Over a decade ago, another writer who had been the target of murderous religious fanaticism and who at the time was just beginning to emerge from seclusion - Salman Rushdie - was the speaker at my graduation from Bard College in upstate New York. Speaking of the demands for adherence to this or that hierarchy that had been made of him throughout his life, he addressed the issue of fundamentalism and freedom of expression thusly:

It is men and women who have made the world, and they have made it in spite of their gods, The message of the myths is not the one the gods would have us learn - that we should behave ourselves and know our place - but its exact opposite. It is that we must be guided by our natures. Do not bow your heads. Do not know your place. Defy the gods. You will be astonished how many of them turn out to have feet of clay. Be guided, if possible, by your better natures.
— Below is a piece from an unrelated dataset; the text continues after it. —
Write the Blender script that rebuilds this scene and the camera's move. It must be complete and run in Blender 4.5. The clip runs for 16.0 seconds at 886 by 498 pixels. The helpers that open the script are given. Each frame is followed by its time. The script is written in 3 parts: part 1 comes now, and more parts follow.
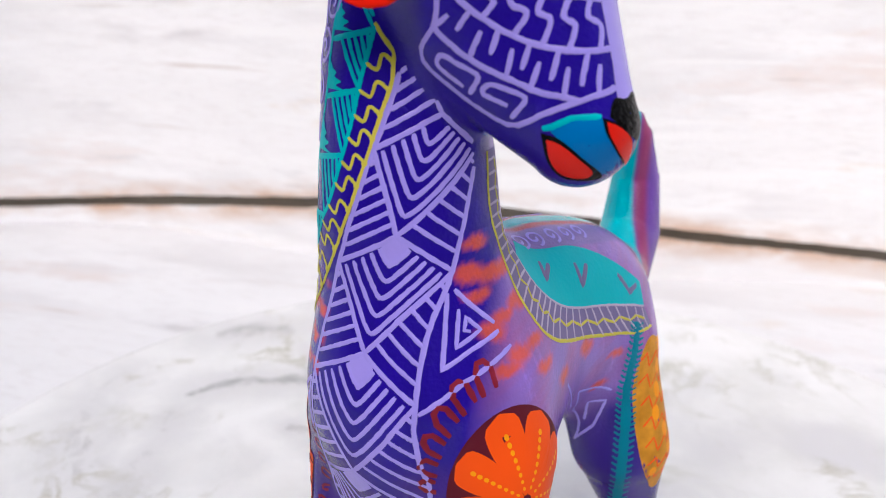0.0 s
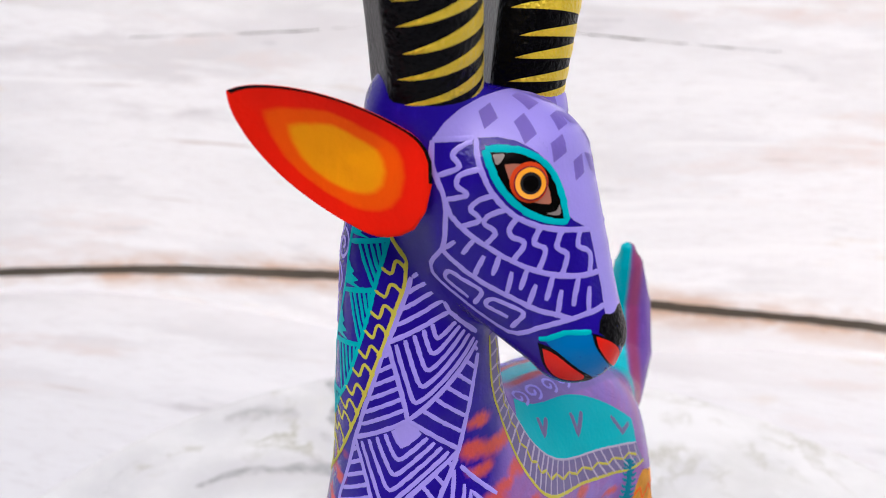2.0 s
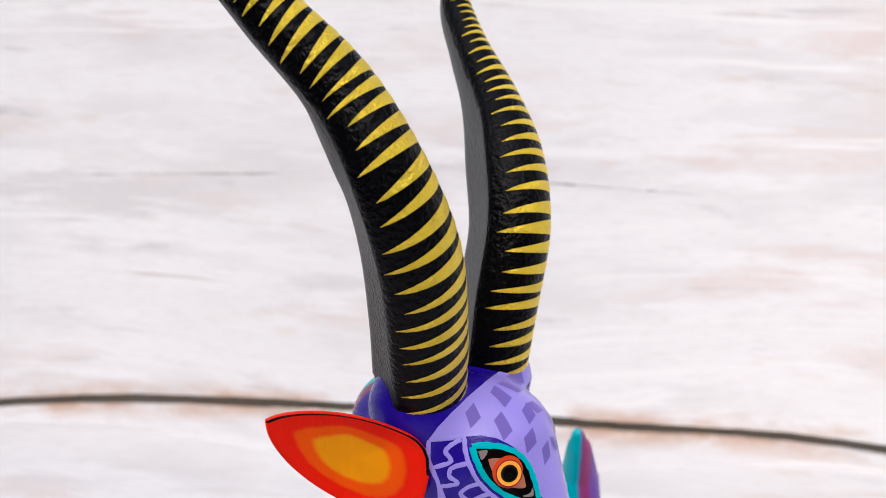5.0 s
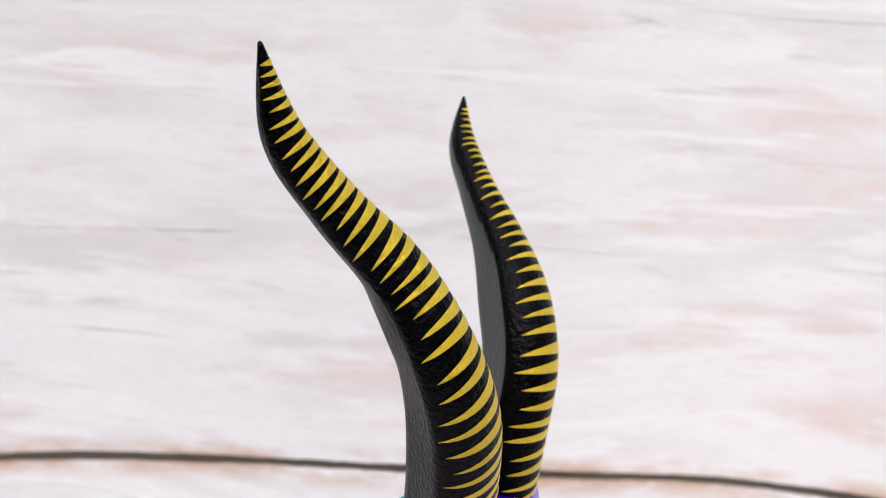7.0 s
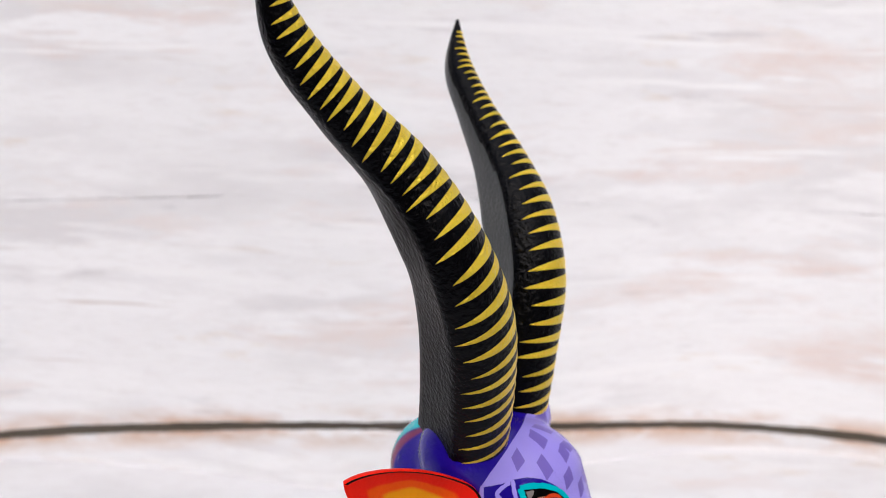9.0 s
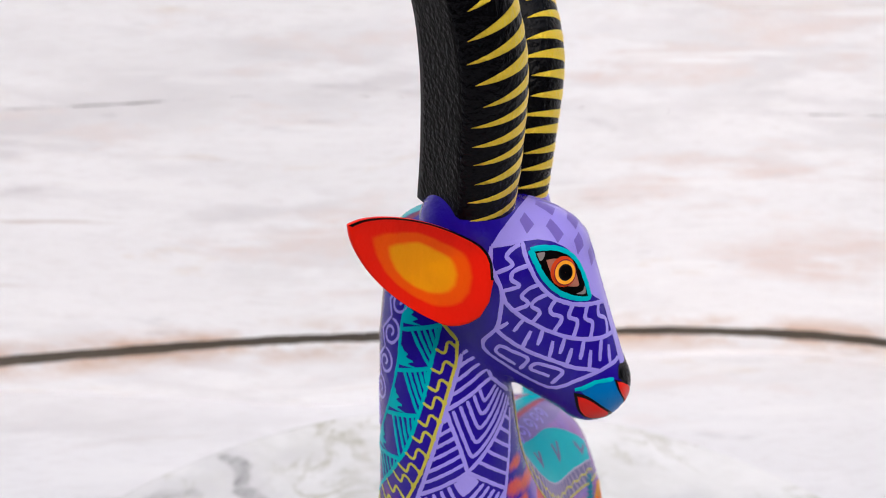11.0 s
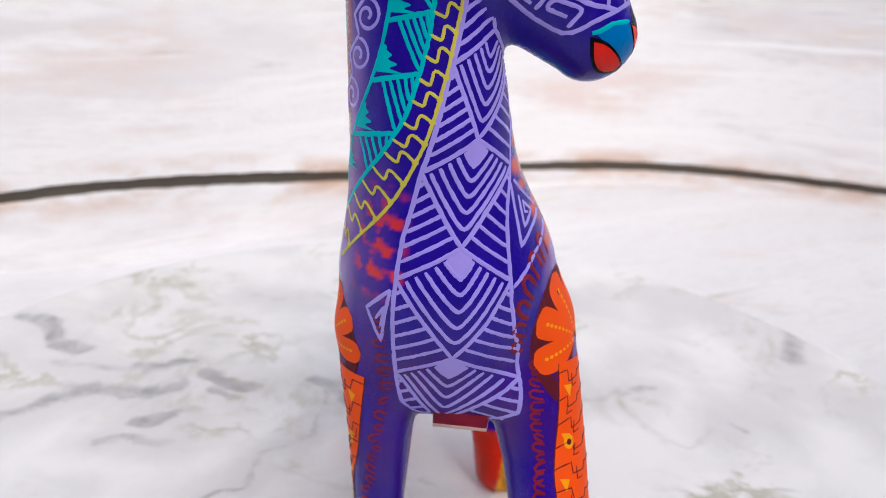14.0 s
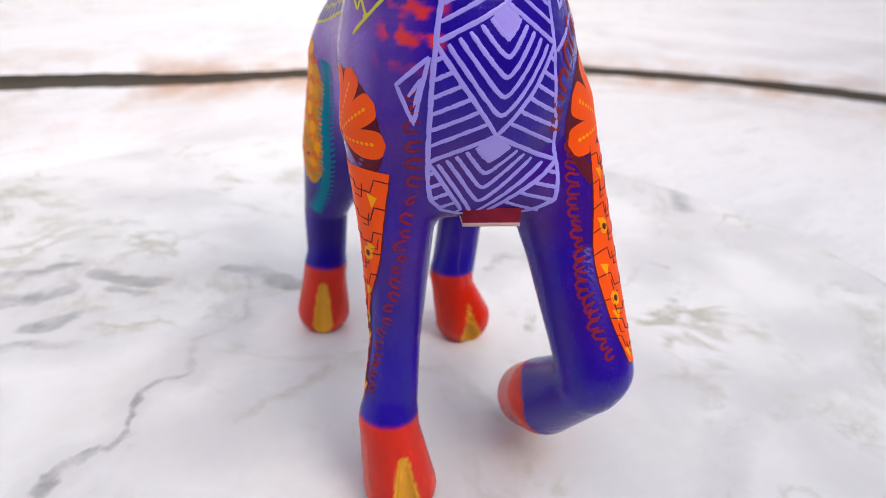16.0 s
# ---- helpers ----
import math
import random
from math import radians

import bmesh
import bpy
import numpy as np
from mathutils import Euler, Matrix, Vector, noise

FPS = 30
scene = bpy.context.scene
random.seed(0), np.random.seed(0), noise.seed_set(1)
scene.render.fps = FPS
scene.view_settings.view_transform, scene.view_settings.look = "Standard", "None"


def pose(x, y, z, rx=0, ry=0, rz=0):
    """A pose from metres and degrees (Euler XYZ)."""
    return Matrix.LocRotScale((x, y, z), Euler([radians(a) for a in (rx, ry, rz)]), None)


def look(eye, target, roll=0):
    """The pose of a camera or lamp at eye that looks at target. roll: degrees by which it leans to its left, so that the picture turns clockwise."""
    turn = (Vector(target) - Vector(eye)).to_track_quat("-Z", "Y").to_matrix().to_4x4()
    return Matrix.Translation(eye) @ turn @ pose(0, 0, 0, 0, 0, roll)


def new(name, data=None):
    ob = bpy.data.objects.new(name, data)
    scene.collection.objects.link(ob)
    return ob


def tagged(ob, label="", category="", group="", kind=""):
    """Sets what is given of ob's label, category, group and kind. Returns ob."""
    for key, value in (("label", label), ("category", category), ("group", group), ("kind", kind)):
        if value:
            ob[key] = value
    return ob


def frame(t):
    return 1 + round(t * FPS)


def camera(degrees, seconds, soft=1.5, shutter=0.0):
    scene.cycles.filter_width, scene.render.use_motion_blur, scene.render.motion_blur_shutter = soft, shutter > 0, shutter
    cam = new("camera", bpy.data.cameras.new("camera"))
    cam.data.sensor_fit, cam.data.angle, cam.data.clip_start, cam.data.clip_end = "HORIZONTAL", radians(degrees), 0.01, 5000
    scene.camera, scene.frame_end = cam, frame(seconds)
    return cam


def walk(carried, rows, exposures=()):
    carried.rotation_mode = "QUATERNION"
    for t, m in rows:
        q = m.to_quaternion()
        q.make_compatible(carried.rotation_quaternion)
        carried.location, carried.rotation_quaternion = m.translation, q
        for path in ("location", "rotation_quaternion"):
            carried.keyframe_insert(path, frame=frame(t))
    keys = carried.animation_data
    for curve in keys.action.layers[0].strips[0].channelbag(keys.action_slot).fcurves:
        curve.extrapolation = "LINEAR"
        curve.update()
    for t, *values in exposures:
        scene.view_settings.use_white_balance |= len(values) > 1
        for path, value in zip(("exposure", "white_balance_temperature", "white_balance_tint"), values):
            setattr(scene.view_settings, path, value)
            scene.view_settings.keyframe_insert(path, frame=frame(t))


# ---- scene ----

Indeed, and be guided, hopefully, to a more just and tolerant world.

2 comments:

Mira Kamdar said...

Thank you for this excellent piece Michael. Violent intolerance with artists as its target is, unfortunately, a dark undercurrent of the India Shining story. As your article alludes quoting Javed Aktar, most of the uglier episodes have been inflicted by Hindu extremist mobs - attacking student artists in Baroda, sacking an art gallery in Surat, sacking archives with irreplaceable manuscripts in Pune - but India's Muslim hardcore is quite as capable of blinkered outrage. And India's government, in the interest of "respecting the sentiments of the people" has often toed the line by, for example, banning the sale of Rushdie's books. India is a relatively free and open society but it actually ranks fairly low on the annual rankings of things like press freedom. Also, India's fanatics are quite capable of harassing artists outside the country, including in the United States, as I have experienced first-hand when we had to call in additional police protection from the City of New York when Hindu extremists threatened the performers of a dramatic reading of an excerpt from Shashi Tharoor's Riot at the New School. Aside from a nasty e-mail and a little demonstration (and much neck-craning to get a glimpse of Indian film star Shabana Azmi), nothing much happened but it was quite unpleasant.

Michael Deibert said...

Alas, as I was saying...

Press Trust Of India
Mumbai, August 14, 2007

Shiv Sena activists ransack Outlook office in Mumbai

A group of Shiv Sena activists on Tuesday ransacked the office in Mumbai of the weekly Outlook to protest an article in the magazine that featured party chief Bal Thackeray in a list of "villains".

The activists barged into the office located in a tower in the business district of Nariman Point at around 1500 hours and asked for the editor. They started ransacking the office on being told that there was no senior person around, police said.

Eyewitnesses said some windows and office stationery were damaged in the incident.

Thackeray was included in the list of "villains" along with Mahatma Gandhi's assassin Nathuram Godse, Gujarat Chief Minister Narendra Modi and cricketer Mohammed Azharuddin in a recent issue of the magazine, which also featured a caricature of the Sena chief with a toothbrush moustache and Hitler-like uniform.